Successful middle-aged filmmaker Byungsoo (Kwon Haehyo) drops by to visit and introduce his daughter to an old friend, Mrs. Kim (Lee Hyeyoung), the owner of a charming apartment building that houses a restaurant on the ground floor. After Mrs. Kim tries to persuade him to move into one of the walk-up units, the film and Byungsoo’s future take a series of unexpected turns, as the various floors of the apartment come to contain different stages of his romantic and professional lives or perhaps they’re different realities?

EN

“Hong’s project – at this point, we can expect two or three bone-dry micro-budget films a year, virtually all festival-slate locks – is a reassuring anomaly in the arthouse sphere, often a palette cleanser among heavy dramas. And yet, Walk Up’s drab mood lifts a middle finger to the desire to elevate Hong into a heroic figure. [...] After Hong’s recent fêting with a Film at Lincoln Center retrospective, he exaggerates his situation to ask what it means to be ‘resonant,’ a ‘festival favorite,’ when cinema is underfunded and the pandemic trudges on.”

Chloe Lizotte1

 

“Amidst these musings, it is difficult not to crack a smile. The increasingly unhinged conversations and entirely still camera allow one to lean into the nuances of the actors’ performances. Park Mi-so (who also acted in Hong Sang-soo’s Introduction (2021) and The Novelist’s Film (2022)) especially shines here.

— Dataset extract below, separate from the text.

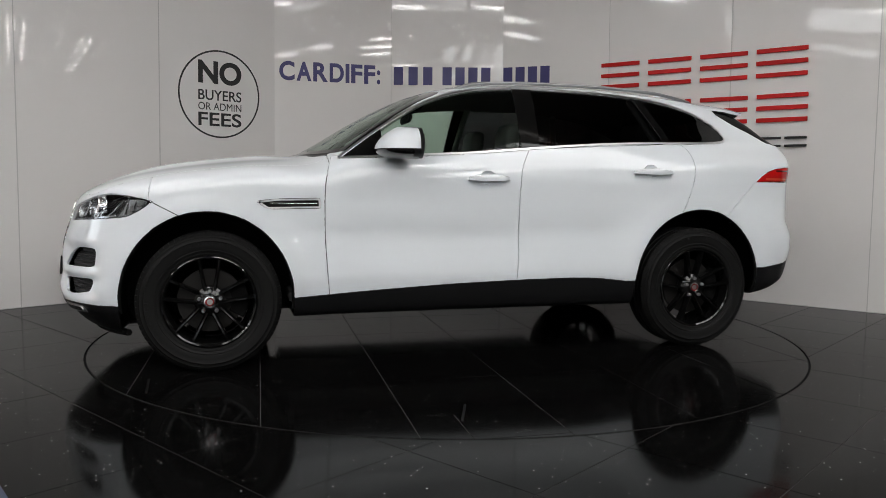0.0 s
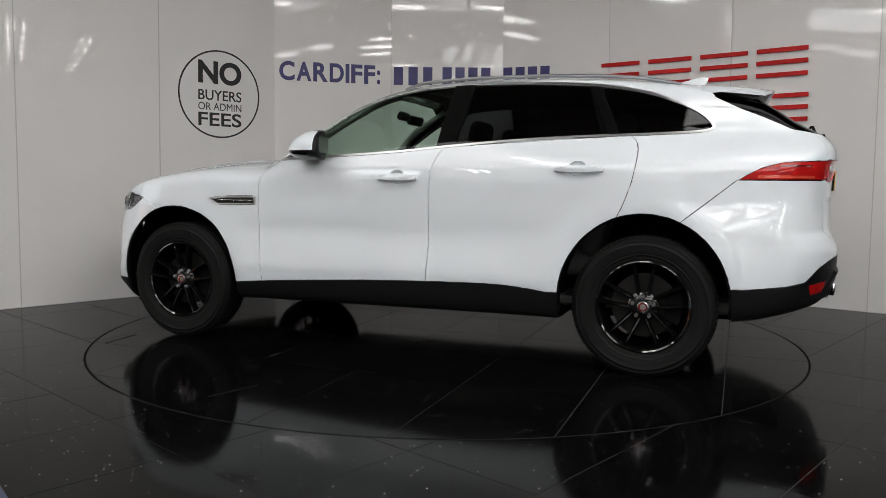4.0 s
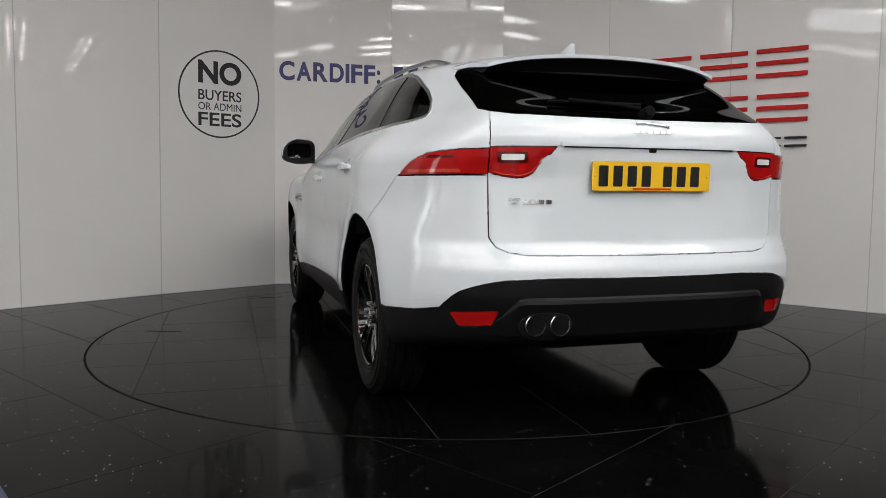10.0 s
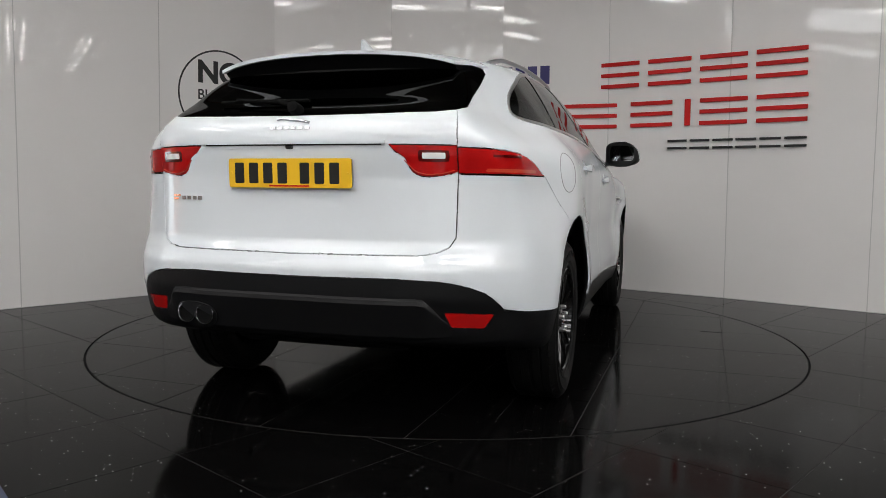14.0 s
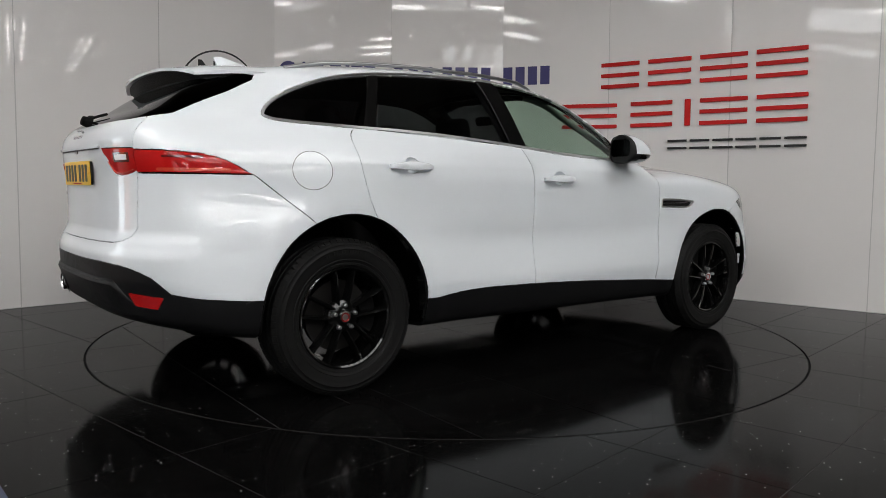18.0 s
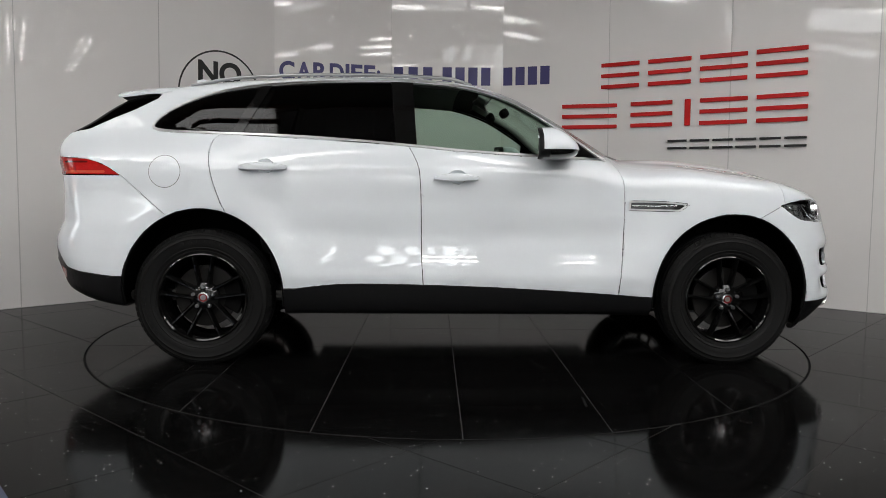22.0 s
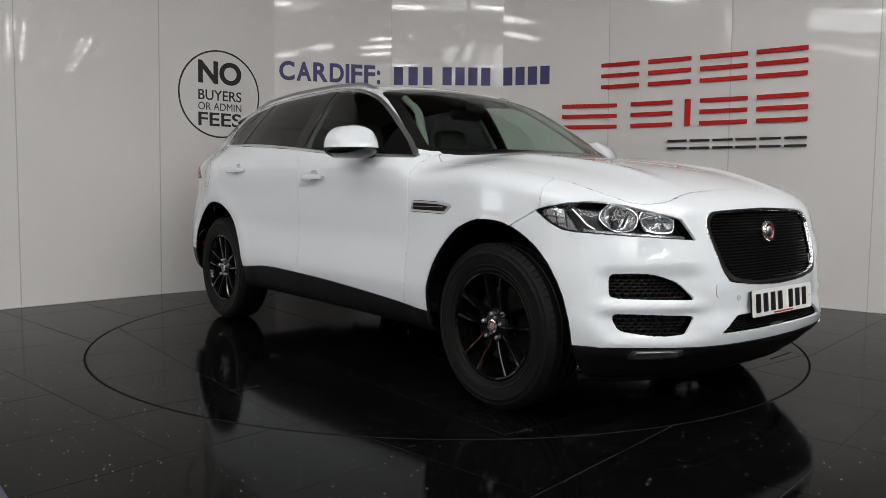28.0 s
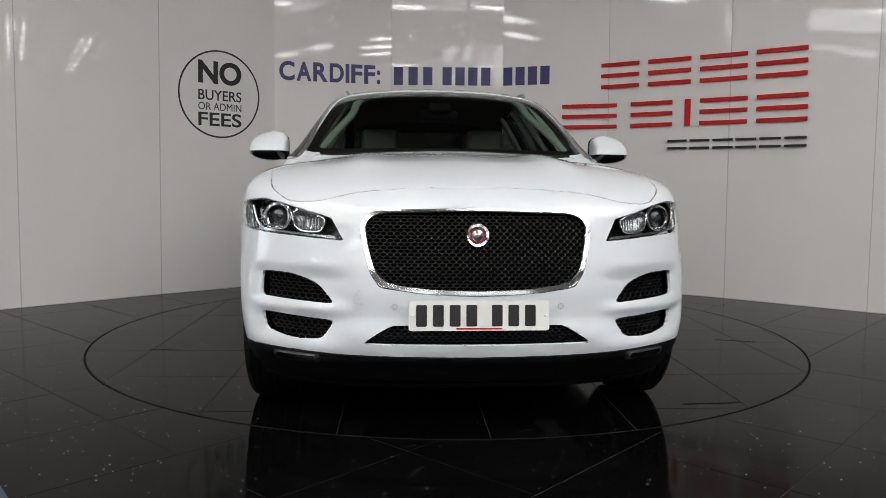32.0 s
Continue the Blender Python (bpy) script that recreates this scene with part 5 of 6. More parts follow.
def plate(name, m, face, parent):
    """A number plate with one plain bar for each character; its face towards +z of m, x to the reader's right."""
    bm = bmesh.new()
    box(bm, 0.514, 0.106, 0.010, m @ pose(0, 0, -0.006), 0.003, 1)
    hold = part(name, bm, PLASTIC, parent, "number plate with plain bars")
    bm = bmesh.new()
    w, h, r = 0.2595, 0.0553, 0.010
    prism(bm, rounded([(-w, -h), (w, -h), (w, h), (-w, h)], r), 0.0, 0.003, m, 0.0008)
    part("plate_face", bm, face, hold)
    x = -0.2125
    for k in range(7):
        bm = bmesh.new()
        prism(bm, rounded([(x - 0.020, -0.0395), (x + 0.020, -0.0395), (x + 0.020, 0.0395), (x - 0.020, 0.0395)], 0.006), 0.003, 0.0038, m)
        part("character_bar", bm, PLATE_K, hold)
        x += 0.0615 if k != 3 else 0.094
    for x in (-0.246, 0.246):
        bm = bmesh.new()
        lathe(bm, [(0.0, 0.006), (0.004, 0.006), (0.0055, 0.004), (0.0055, 0.003)], 12, m @ pose(x, 0, 0))
        part("screw_cap", bm, face, hold)
    bm = bmesh.new()
    box(bm, 0.17, 0.006, 0.0006, m @ pose(-0.0, -0.048, 0.0034))
    part("dealer_bar", bm, RED_SIGN, hold)


def build_headlamps(k):
    emit(k, LAMP, "headlamp_housing", BEZEL, "pair", 0.0, 0.004, -0.06, note="gloss black lamp housing")
    emit(k, "lamp_side", "side_reflector", BRIGHT, "pair", 0.008, 0.012, -0.016, note="ribbed bright reflector")
    emit(k, "lamp_strip", "light_strip", BRIGHT, "pair", 0.002, 0.012, -0.02, note="bright light strip")
    for s in (1, -1):
        # projector
        c = lay([(0.786, 0.868)], -0.040, "x", s)[0]
        m = Matrix.Translation(c.tolist()) @ pose(0, 0, 0, 0, 0, s * 14) @ pose(0, 0, 0, 0, 88, 0)
        bm = bmesh.new()
        lathe(bm, [(0.039, -0.01), (0.041, 0.026), (0.045, 0.030), (0.051, 0.029), (0.053, 0.022), (0.053, -0.01)], 40, m, close=True)
        pr = part("projector_ring", bm, CHROME, CAR, "chrome projector ring", smooth=40)
        bm = bmesh.new()
        lathe(bm, [(0.0, 0.028), (0.014, 0.026), (0.027, 0.018), (0.036, 0.004), (0.038, -0.004)], 32, m)
        part("projector_lens", bm, LENS, pr, smooth=60)
        # lobe beside the projector, the second lamp, each a bright bowl with a chrome edge
        for name, run, rim_r in (("lamp_lobe", [(0.800, 0.914), (0.752, 0.910), (0.722, 0.892), (0.715, 0.862), (0.730, 0.828), (0.752, 0.814), (0.800, 0.814), (0.835, 0.862)], 0.0032),
                                 ("lamp_bowl", [(0.706, 0.872), (0.690, 0.888), (0.645, 0.882), (0.590, 0.862), (0.580, 0.846), (0.596, 0.810), (0.655, 0.806), (0.690, 0.818), (0.706, 0.845)], 0.0035)):
            run = smooth_line(run, 4, closed=True)
            my, mz = sum(p[0] for p in run) / len(run), sum(p[1] for p in run) / len(run)
            bm = bmesh.new()
            rows = []
            for share_of, dep in ((1.0, -0.016), (0.92, -0.030), (0.72, -0.043), (0.4, -0.050), (0.1, -0.052)):
                rows.append([bm.verts.new(p) for p in lay([(my + (y - my) * share_of, mz + (z - mz) * share_of) for y, z in run], dep, "x", s)])
            for a, b in zip(rows, rows[1:]):
                for i in range(len(a)):
                    bm.faces.new((a[i], a[(i + 1) % len(a)], b[(i + 1) % len(a)], b[i]))
            bm.faces.new(rows[-1])
            bmesh.ops.recalc_face_normals(bm, faces=bm.faces)
            bowl = part(name, bm, BRIGHT, CAR, "bright lamp bowl", smooth=60)
            bm = bmesh.new()
            tube(bm, lay(run, -0.014, "x", s).tolist(), rim_r, 6, closed=True)
            part("bowl_rim", bm, CHROME, bowl, "thin chrome rim", smooth=60)
            if name == "lamp_bowl":
                for q in range(7):
                    y = 0.612 + 0.013 * q
                    bm = bmesh.new()
                    tube(bm, lay([(y, 0.818), (y, 0.862)], -0.034, "x", s).tolist(), 0.003, 5)
                    part("bowl_flute", bm, BRIGHT, bowl, smooth=60)
        # slanting bright blade beside the projector, cells of the side reflector
        bm = bmesh.new()
        tube(bm, lay([(0.896, 0.899), (0.884, 0.868), (0.872, 0.838), (0.852, 0.818)], -0.020, "x", s).tolist(), 0.008, 8, flat=0.6)
        part("lamp_blade", bm, CHROME, CAR, "bright slanting blade", smooth=60)
        for q in range(4):
            bm = bmesh.new()
            tube(bm, lay([(1.800 + 0.038 * q, 0.842 - 0.006 * q), (1.778 + 0.040 * q, 0.884 + 0.004 * q)], -0.012, "y", s).tolist(), 0.0022, 5)
            part("reflector_rib", bm, BEZEL, CAR, smooth=60)
        for z in (0.842, 0.866):
            bm = bmesh.new()
            tube(bm, lay([(1.79, z + 0.006), (1.85, z), (1.90, z - 0.006)], -0.012, "y", s).tolist(), 0.0022, 5)
            part("reflector_rib", bm, BEZEL, CAR, smooth=60)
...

Her easy bashfulness feels organic in the face of Lee Hae-young and Kwon Hae-hyo’s matured elegance; her repressed rage towards her estranged father feels palpable. From her averted eyes to the loose cigarette dangling from her fingers, she fully embraces the common grace of a girl next door. Of all of Walk Up’s extraordinary characters, Park Mi-so adds an appropriately plebian charm of a fresh-faced youth.”